* **WORK TO DO**:
Copy out every line in which the string "with" occurs.

* **DATA EXTRACT**:
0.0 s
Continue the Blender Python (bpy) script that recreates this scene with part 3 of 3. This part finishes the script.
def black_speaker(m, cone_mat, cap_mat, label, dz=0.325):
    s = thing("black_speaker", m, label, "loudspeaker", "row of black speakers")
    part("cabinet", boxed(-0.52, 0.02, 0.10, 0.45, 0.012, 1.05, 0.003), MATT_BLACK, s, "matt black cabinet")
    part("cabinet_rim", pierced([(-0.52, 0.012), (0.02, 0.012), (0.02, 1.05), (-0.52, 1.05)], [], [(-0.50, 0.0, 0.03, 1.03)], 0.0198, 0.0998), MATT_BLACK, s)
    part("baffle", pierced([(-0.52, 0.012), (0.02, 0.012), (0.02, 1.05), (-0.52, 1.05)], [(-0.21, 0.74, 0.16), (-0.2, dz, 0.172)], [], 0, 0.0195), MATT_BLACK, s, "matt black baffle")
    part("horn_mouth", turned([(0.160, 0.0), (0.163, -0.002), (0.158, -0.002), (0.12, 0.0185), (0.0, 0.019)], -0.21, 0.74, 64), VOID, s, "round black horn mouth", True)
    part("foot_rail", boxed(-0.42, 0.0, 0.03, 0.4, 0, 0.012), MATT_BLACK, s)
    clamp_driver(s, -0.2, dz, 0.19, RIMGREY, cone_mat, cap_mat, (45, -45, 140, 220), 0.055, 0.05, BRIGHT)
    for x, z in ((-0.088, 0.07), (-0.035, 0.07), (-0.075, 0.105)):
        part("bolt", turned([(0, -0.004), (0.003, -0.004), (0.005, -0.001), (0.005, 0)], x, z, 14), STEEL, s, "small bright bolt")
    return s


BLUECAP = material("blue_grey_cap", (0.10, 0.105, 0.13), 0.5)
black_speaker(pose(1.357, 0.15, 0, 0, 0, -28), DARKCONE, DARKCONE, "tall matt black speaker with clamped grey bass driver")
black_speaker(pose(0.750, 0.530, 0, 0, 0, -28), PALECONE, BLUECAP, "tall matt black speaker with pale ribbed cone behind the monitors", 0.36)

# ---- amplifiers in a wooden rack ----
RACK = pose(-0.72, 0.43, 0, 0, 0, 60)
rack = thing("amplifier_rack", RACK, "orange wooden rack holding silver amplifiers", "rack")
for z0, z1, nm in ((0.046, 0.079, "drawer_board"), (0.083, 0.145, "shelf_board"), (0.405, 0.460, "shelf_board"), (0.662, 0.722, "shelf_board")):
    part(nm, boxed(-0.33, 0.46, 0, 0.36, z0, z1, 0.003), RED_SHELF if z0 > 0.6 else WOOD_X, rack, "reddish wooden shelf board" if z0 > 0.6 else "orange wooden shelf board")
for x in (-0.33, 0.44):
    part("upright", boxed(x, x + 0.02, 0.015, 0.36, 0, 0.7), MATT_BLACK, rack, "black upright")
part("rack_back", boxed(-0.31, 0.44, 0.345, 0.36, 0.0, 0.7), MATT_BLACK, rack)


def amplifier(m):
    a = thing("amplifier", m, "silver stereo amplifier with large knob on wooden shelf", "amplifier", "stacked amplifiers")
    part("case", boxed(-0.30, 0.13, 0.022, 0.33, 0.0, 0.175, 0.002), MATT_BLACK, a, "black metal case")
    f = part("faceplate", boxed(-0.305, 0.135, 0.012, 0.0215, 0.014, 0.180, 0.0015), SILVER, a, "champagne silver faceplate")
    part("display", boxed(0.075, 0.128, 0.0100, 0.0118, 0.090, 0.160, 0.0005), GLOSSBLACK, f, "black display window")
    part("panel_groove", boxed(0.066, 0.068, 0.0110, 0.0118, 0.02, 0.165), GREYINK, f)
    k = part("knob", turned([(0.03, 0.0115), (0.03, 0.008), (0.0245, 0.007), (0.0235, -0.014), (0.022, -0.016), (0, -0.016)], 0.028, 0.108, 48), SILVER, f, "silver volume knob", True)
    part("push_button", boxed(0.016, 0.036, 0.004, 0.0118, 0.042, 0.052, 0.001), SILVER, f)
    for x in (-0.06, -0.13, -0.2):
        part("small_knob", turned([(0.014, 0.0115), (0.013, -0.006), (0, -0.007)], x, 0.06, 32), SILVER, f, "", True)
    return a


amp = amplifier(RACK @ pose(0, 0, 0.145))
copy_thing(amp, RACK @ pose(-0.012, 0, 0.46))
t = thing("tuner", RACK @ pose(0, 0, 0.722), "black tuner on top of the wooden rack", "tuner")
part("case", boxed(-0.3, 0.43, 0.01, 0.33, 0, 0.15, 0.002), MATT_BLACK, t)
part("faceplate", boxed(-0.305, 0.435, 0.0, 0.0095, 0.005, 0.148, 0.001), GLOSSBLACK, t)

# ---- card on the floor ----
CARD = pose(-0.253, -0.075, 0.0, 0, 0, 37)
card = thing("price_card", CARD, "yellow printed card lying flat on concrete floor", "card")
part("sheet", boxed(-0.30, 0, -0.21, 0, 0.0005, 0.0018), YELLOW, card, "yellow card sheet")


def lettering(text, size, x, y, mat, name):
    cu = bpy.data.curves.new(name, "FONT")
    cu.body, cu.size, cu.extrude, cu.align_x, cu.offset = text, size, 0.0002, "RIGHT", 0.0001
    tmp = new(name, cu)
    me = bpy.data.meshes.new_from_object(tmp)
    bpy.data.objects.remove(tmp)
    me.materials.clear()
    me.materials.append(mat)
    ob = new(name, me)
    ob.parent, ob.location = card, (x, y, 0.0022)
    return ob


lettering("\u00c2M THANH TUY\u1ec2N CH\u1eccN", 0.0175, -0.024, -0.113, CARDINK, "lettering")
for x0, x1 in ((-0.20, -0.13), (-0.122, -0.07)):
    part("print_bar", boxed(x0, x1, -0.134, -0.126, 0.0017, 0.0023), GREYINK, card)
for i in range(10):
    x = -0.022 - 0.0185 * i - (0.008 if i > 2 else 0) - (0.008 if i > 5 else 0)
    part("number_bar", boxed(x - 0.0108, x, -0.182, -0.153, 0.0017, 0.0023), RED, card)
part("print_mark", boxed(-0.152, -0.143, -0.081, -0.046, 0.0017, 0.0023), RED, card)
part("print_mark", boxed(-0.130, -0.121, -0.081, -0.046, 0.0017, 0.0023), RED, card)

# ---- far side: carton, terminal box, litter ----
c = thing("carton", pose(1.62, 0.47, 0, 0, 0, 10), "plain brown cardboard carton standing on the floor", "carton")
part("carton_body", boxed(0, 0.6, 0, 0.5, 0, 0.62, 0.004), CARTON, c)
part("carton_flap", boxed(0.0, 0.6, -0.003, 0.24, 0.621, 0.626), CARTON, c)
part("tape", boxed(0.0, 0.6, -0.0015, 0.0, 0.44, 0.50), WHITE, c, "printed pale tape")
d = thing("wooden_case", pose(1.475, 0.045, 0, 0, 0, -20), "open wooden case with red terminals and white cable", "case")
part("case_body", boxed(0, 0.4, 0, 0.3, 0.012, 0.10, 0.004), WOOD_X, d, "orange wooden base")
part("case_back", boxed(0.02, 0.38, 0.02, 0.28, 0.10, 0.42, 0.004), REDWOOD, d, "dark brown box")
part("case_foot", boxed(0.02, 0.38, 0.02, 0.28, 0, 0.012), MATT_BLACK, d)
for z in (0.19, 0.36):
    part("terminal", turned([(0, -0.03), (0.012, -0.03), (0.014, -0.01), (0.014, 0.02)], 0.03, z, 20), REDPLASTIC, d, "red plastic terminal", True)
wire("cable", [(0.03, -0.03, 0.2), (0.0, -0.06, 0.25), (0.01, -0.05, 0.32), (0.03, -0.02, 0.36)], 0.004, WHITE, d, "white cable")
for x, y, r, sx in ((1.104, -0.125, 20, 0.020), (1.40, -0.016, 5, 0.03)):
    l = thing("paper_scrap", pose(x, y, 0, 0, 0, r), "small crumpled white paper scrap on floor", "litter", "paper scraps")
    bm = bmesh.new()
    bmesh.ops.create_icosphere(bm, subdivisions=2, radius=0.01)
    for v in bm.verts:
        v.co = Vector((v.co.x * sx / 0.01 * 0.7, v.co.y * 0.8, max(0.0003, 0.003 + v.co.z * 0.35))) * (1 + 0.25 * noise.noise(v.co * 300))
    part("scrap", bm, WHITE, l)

* **CORRECT OUTPUT**:
Continue the Blender Python (bpy) script that recreates this scene with part 3 of 3. This part finishes the script.
black_speaker(pose(1.357, 0.15, 0, 0, 0, -28), DARKCONE, DARKCONE, "tall matt black speaker with clamped grey bass driver")
black_speaker(pose(0.750, 0.530, 0, 0, 0, -28), PALECONE, BLUECAP, "tall matt black speaker with pale ribbed cone behind the monitors", 0.36)
    a = thing("amplifier", m, "silver stereo amplifier with large knob on wooden shelf", "amplifier", "stacked amplifiers")
d = thing("wooden_case", pose(1.475, 0.045, 0, 0, 0, -20), "open wooden case with red terminals and white cable", "case")